Credit availability to operate in today’s beef industry
Dealing with volatility in agricultural markets and how to access credit availability was one of the topics discussed at the 20th Anniversary of Cattlemen’s College held in conjunction with the 2013 National Cattlemen’s Beef Association Convention and Trade Show, Tampa, Fla., Feb 6 -9th. Bob Campbell, Senior Vice President with Farm Credit Services, Lincoln, Neb., was a member of a panel of financial specialists addressing this topic. Campbell oversees the financial team in Nebraska and Wyoming and networks with Farm Credit Service offices nationwide.
Campbell said the seminar focused on credit availability in the beef industry and what it takes to access credit and how important it is for producers to understand their breakevens, now, more than ever before, because of all the volatility in the marketplace. The general theme presented by the financial panel was there is plenty of credit available, but producers will have to be able to manage risk and develop a very solid business plan around their risk.
Some key components for a business plan include:
1. The ability to articulate the business model of the farming or ranching operation.
2. Know what are the accomplishments of the operation.
3. How can the producer manage their risk around the accomplishments and goals of the operation.
For example as a cow calf producer, a producer needs to ask the question: Do I buy all my hay or do I raise all my hay? They need to also have a back-up plan in place, in case things don’t work out or follow the typical pattern. The best example of this is another year of drought or shifts in input costs.

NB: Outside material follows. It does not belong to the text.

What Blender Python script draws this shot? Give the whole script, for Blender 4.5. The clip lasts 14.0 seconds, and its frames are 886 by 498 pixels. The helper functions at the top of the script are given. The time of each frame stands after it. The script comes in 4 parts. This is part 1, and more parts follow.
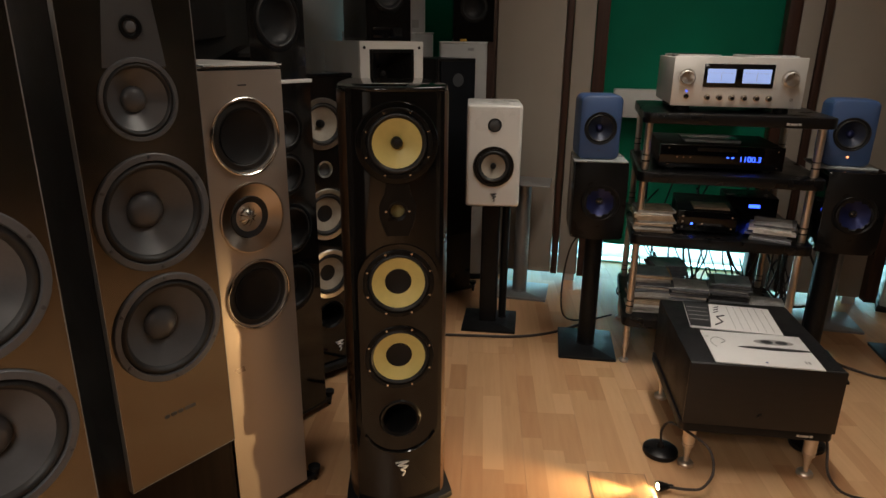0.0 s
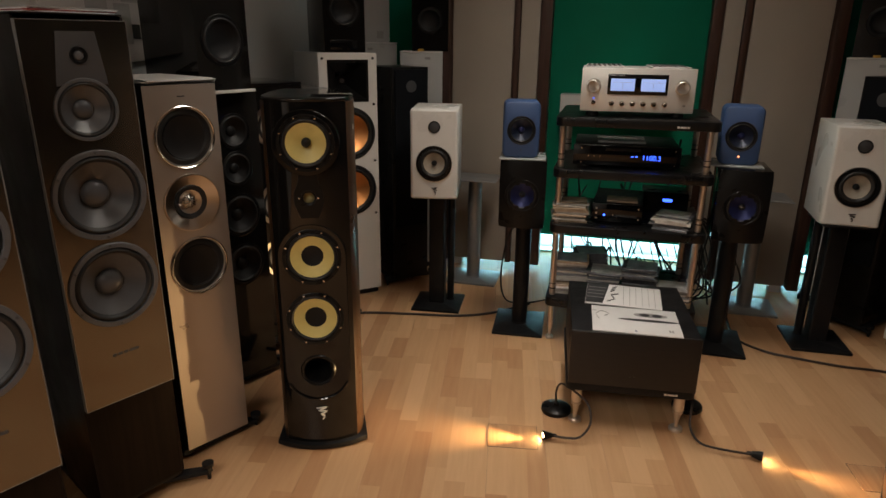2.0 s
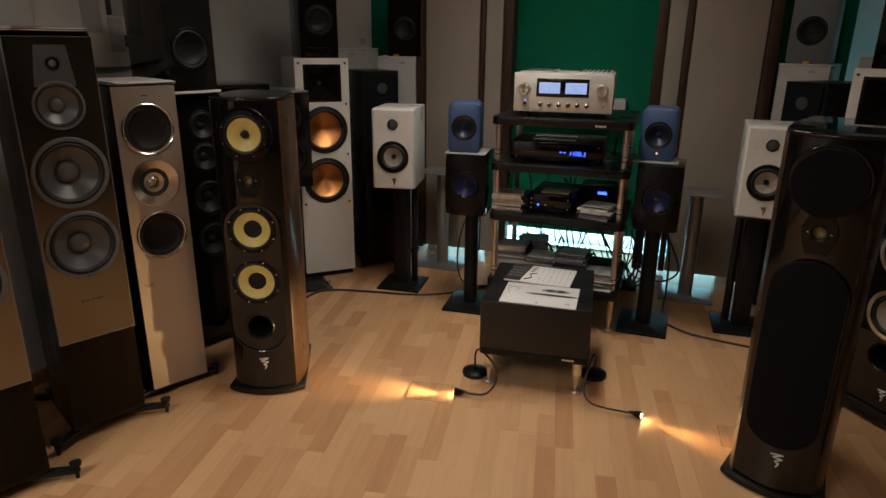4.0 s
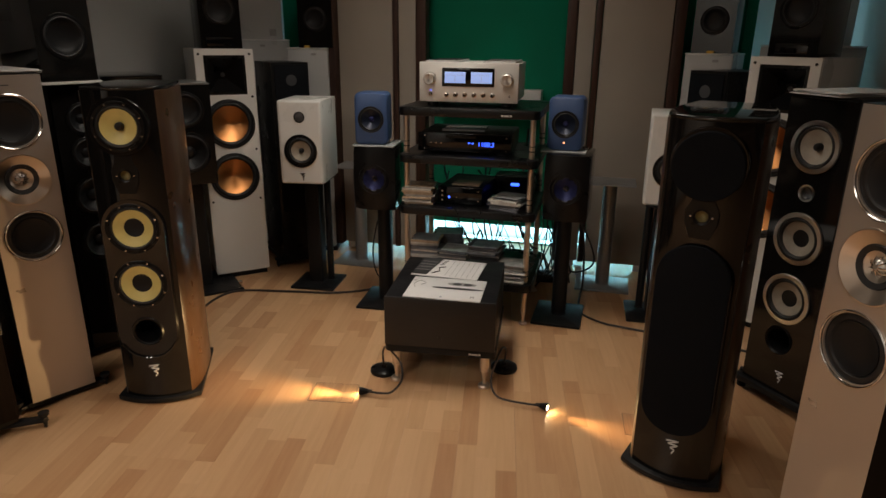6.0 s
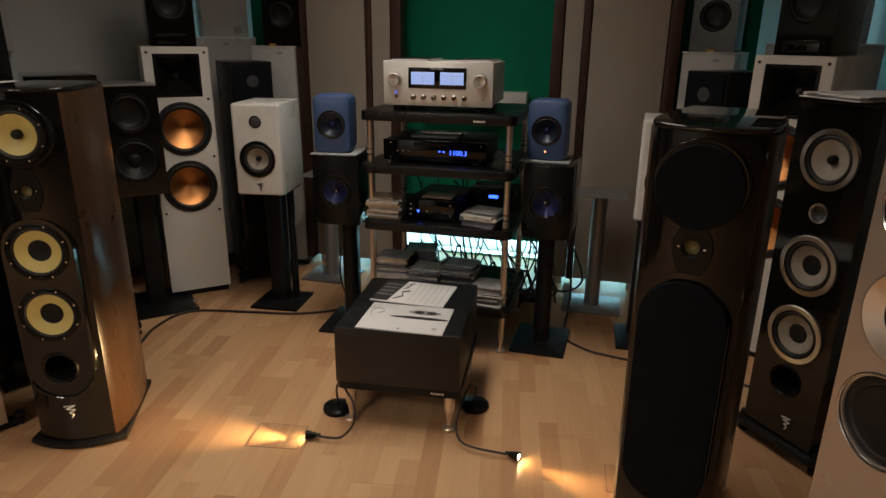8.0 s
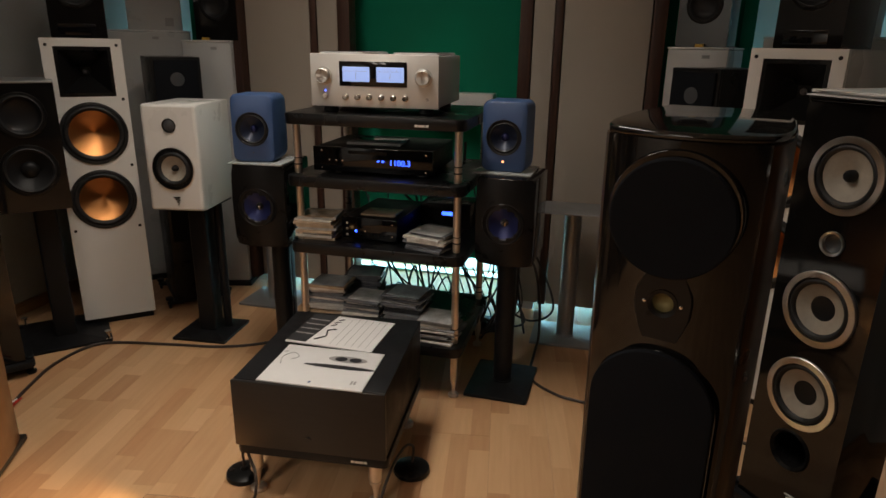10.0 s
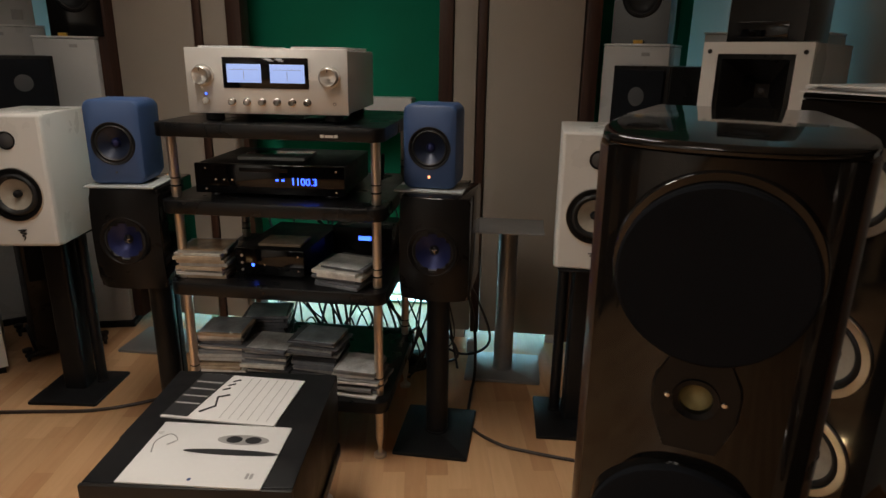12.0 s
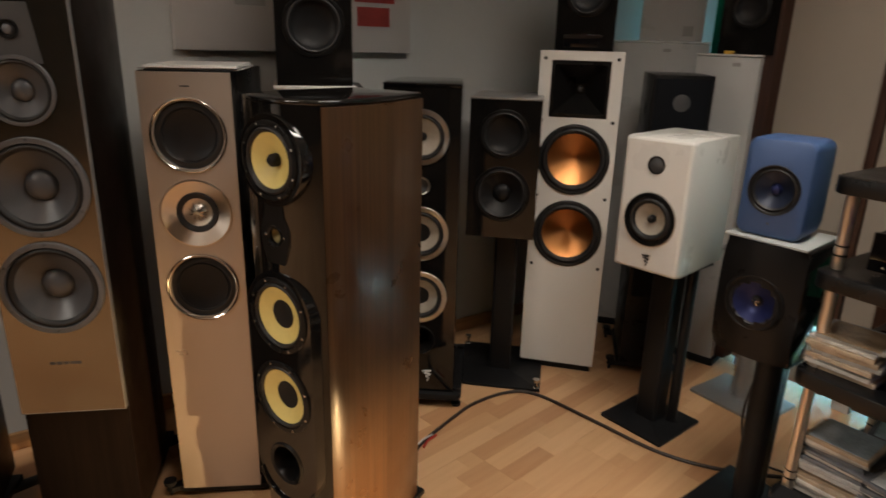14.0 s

The panel discussed several points those in attendance could take home and put into practice especially following a year of wide spread drought, volatile markets, and high input costs in many regions of the country including South Dakota. It’s in these volatile times, Campbell emphasizes, that one of the most important things a producer should know is their breakeven. Unfortunately, he said there is still a vast majority of producers who can’t articulate their breakevens whether its corn, cattle, or another enterprise and it is important producers get to this point so that they can be more viable in volatile times.
Succession planning and taking the proper steps to transition a farm to the next generation was also discussed by the panel.
Questions that were asked by the panel and audience included:
1. How do veteran producers team up with the younger generation of producers and let the older generation out?
2. How does this transition take place in this current agricultural climate?
3. How does it occur smoothly?
Campbell suggests there are many professionals in the agricultural community equipped to help farm families go through these transitions from your lending agency, to lawyers, to other specialists and farm families should take advantage of these services available. There are a lot of emotions in succession planning and the main thing is to get those involved to start talking, he said.